Naturally, I am aware that it is the player’s responsibility to clock in and out using the card. You may or may not tend to believe me on this point, but I do this with great consistency. To the best of my knowledge, I have only failed to notify a poker room desk of my departure on three or four occasions in the last year, despite playing five to six days per week, at essentially every card room in town, often at more than one casino on a given day. It is inconceivable that I failed to check out three out of four sessions at the Stratosphere.
I have a pretty good idea of what most likely happened. As I cash out my chips, I ask the person at the counter to clock me out. He or she asks my name, and when I give it, promises that it will be taken care of. But there is somebody else behind me in line or just approaching the desk, and the promise quickly gets forgotten, with no record made.

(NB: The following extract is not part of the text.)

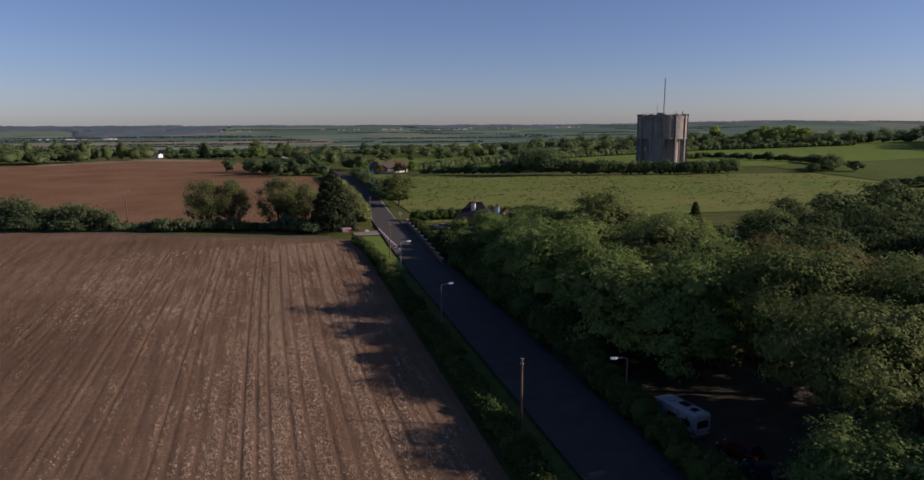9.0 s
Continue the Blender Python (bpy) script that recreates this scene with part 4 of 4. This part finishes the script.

Even so, the sign in the poker room says that the policy is that neglecting to clock out will result in only one hour of credit being assigned. Were that followed, I would have at least received credit for one hour on each of the three visits beside the January one, for a total of 5.5 hours on record now. In other words, the staff is not even following the room’s own stated policy.
I am not overly concerned about the loss of something like $7 or $8 in comp credits; the fact that I had dozens of hours’ worth of credit that I let expire unused (from more than a year ago) demonstrates that. I write because of the irritation. Poker players are already at the bottom of the ladder in terms of what casinos give back in comps. I resent that, though I understand the reasons for it from the businesses’ point of view. So when you further erode the effect of even this paltry token of appreciation by not bothering to keep track of it correctly, it’s frankly insulting. It is another sign of the generally lackadaisical approach to customer service that I have found to pervade the employees’ attitudes in the poker room of the Stratosphere. I would prefer that you not bother even having such a comp program than to claim to offer one, but then implement it with such carelessness that it can’t be relied upon. When I ask, for the first time in 17 trips to the poker room, for a lousy meal comp, and am effectively told that I haven’t earned it, that I’m not a sufficiently valued customer for you (that’s the corporate “you”) to have bothered taking note of my presence, I don’t think I’m being overly sensitive to find that an affront.
There are many things I don’t like about the Stratosphere poker room (the noise and infiltrating cigarette smoke, mediocre dealers, lax enforcement of rules, etc.), which is why it’s one of the least frequent stops on the Strip for me, despite being the most convenient to where I live. Your poker room staff today gave me yet another reason to stay away. And, in case this matters to you, I will be posting a copy of this letter on my poker blog (pokergrump.blogspot.com), which is read by 1000 or more people daily, so that they, too, will know that if they choose to patronize the Stratosphere poker room, they should not count on receiving even the minimal token of appreciation that the promised $1/hour food comp represents.